The Akasha Colony wrote:wordy quote

I still want to keep the F-4 in relatively strong numbers, but I suppose it's probably worth it to invest in a healthy balance.

As for the F-104, I'm not sure if I should touch the plane. From what I've read, the horrific safety record is partially a matter of pilots being not well-trained, and the plane's unforgiving nature. Since Prussia's definitely having mandatory civil service, I don't want those who fly the planes being rushed through training and being given a speed demon with very little in the way of brakes. The F-4 might not be quite as fast, but it's definitely not slow, can carry a lot more ordnance, and has two seats - wouldn't that make it a better dogfighter, especially after both designs have matured by the 70s?

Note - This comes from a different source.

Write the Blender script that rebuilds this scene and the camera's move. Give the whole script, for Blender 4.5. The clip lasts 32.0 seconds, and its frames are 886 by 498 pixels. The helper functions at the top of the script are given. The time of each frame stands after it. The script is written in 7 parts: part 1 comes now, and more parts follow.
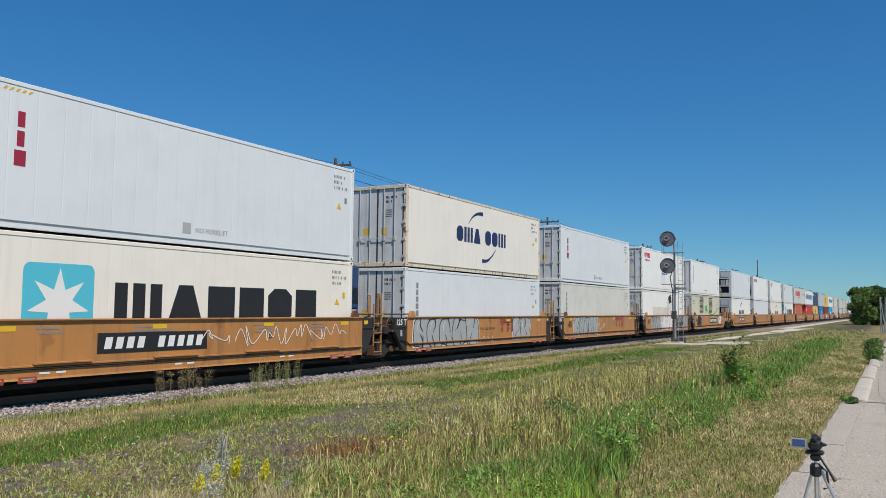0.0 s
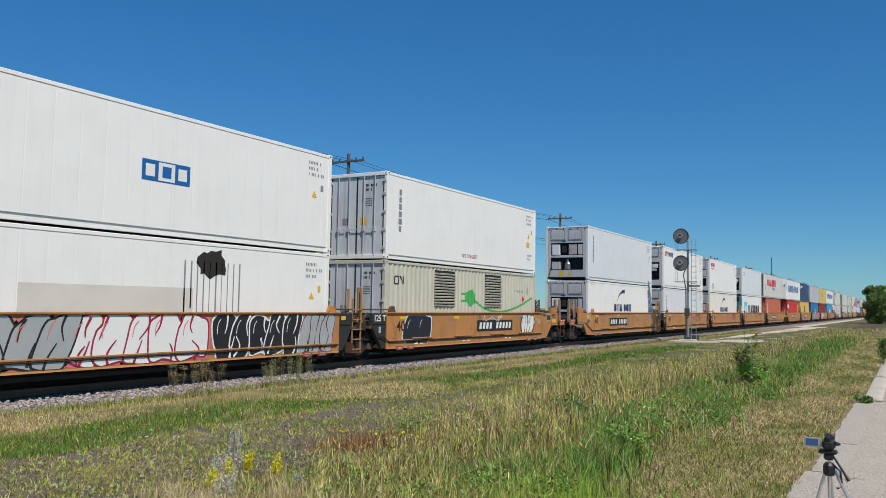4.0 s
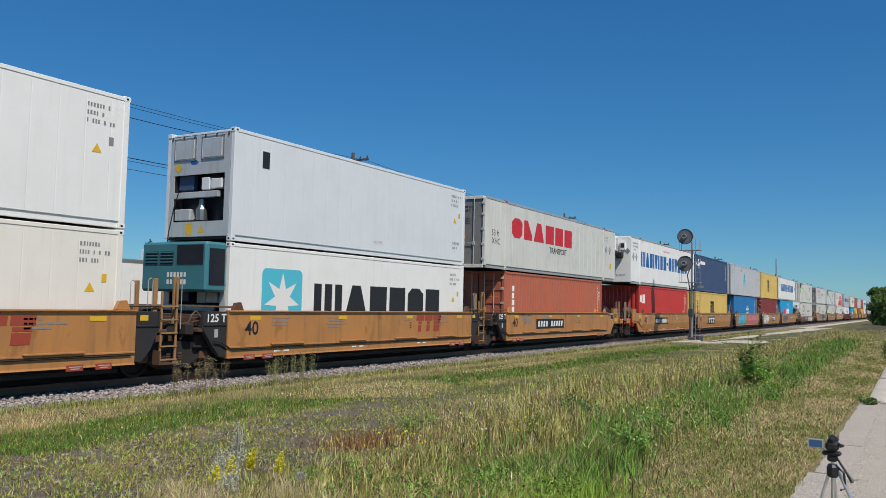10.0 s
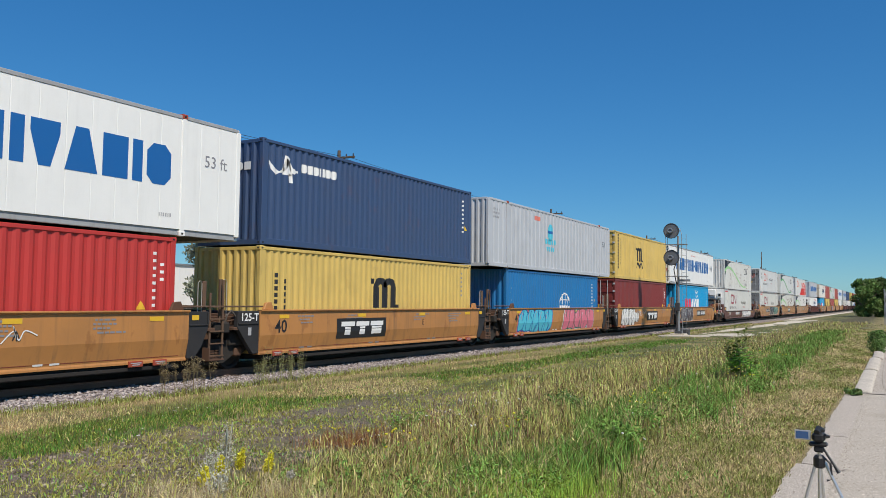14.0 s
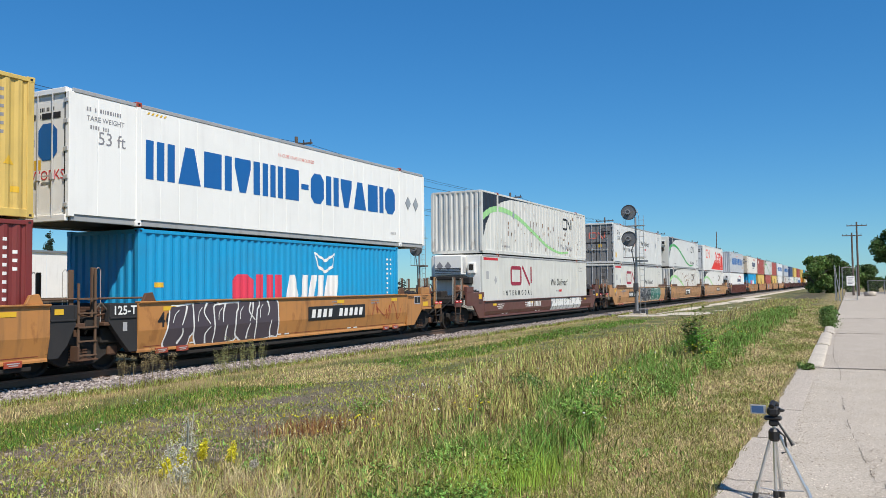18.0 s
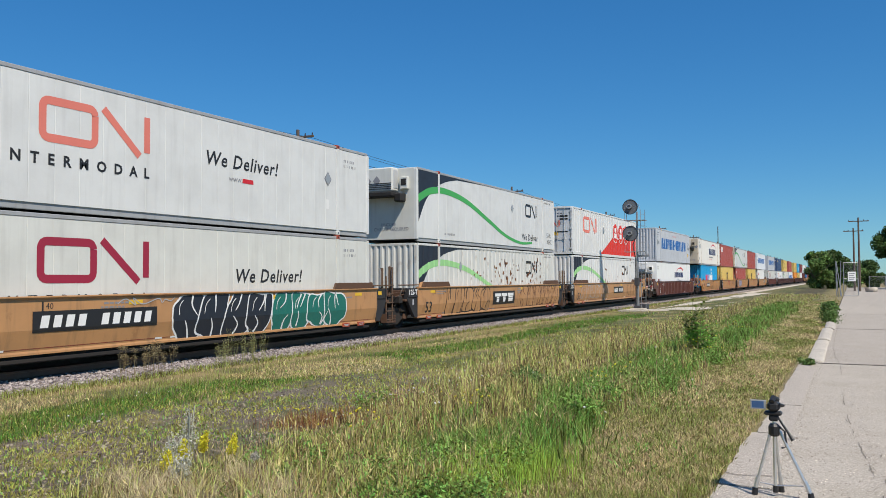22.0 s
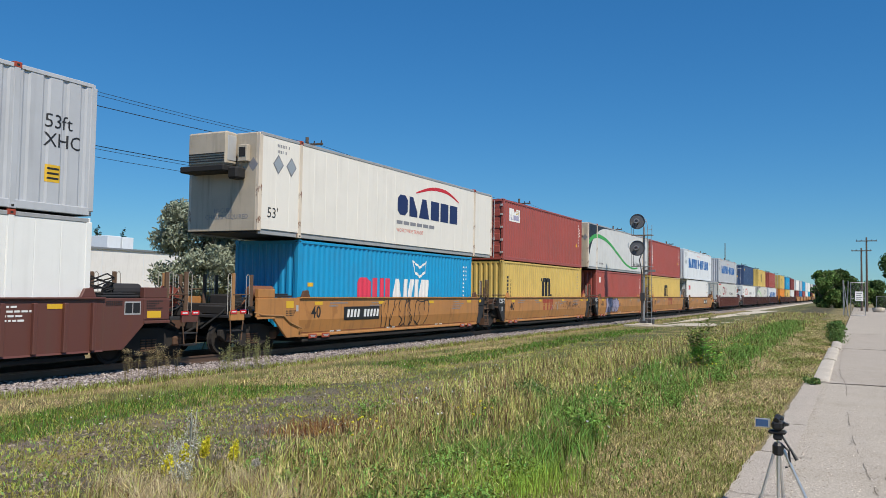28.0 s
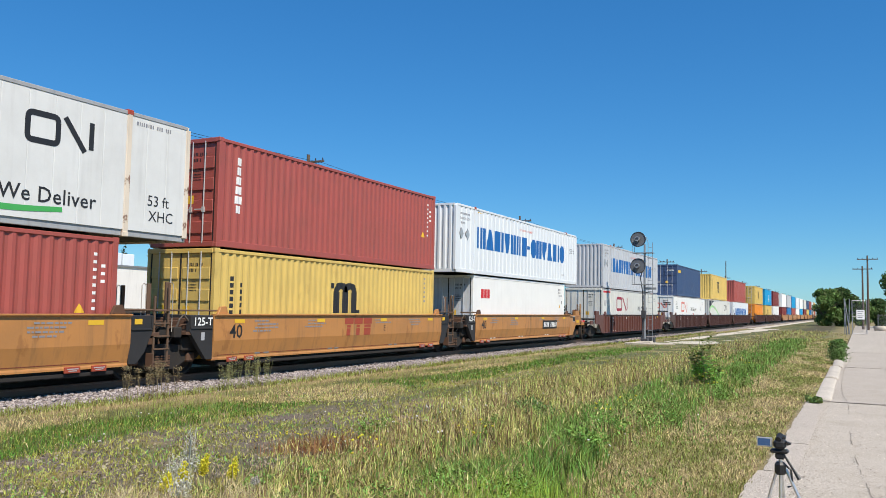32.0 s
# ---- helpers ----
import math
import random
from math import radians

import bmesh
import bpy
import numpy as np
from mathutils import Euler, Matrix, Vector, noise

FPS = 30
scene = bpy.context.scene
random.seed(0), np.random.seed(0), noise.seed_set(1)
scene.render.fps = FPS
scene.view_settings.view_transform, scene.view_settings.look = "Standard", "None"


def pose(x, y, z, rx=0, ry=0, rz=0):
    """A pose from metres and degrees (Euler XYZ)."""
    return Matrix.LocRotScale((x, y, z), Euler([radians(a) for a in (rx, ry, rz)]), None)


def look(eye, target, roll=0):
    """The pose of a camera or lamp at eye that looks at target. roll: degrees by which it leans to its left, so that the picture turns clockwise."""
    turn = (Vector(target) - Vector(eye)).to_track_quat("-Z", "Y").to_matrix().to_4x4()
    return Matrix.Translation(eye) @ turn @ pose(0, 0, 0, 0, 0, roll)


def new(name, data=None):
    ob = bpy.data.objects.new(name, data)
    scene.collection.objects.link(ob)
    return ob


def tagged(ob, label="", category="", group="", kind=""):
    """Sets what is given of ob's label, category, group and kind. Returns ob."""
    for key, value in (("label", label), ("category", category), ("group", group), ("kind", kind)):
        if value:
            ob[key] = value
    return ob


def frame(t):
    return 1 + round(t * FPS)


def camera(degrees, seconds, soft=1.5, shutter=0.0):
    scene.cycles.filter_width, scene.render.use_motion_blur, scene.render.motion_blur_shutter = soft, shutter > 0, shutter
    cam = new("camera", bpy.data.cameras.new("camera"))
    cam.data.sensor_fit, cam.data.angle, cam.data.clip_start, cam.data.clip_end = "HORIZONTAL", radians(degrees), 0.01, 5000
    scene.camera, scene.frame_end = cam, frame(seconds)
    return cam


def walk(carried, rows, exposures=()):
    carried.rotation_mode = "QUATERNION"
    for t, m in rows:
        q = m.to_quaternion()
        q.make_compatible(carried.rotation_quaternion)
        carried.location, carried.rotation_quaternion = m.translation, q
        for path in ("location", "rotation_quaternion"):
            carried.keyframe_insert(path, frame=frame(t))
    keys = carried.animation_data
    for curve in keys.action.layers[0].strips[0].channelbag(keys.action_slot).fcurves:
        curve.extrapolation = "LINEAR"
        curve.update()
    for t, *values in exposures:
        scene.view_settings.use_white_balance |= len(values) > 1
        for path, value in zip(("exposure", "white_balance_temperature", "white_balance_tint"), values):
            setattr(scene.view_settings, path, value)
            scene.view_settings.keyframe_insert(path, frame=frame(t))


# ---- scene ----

Is there even a competition between the A-4 and G.91? The A-4 has much greater range, payload, and from the looks of it, ability to be upgraded as it ages. The A-4 seems to be equal to the Alphajet, except the A-4 can again carry much more ordnance. I'm fixed on not using the A-10 for Fulda Gap operations, but I need a plane that can fill the role.

An interesting airframe I found was the EWR VJ-101. It's a supersonic-capable VTOL fighter, but I can't find a whole lot of information as to why it was never adopted. Could that be a good addition to keep the West German fighter industry afloat?

Finally, are there preferred plane designs for delivering nuclear weapons? I'm guessing that one would want a fast plane to get out away from the blast radius as quickly as possible, but with toss bombing even a relatively slow plane could get out of danger.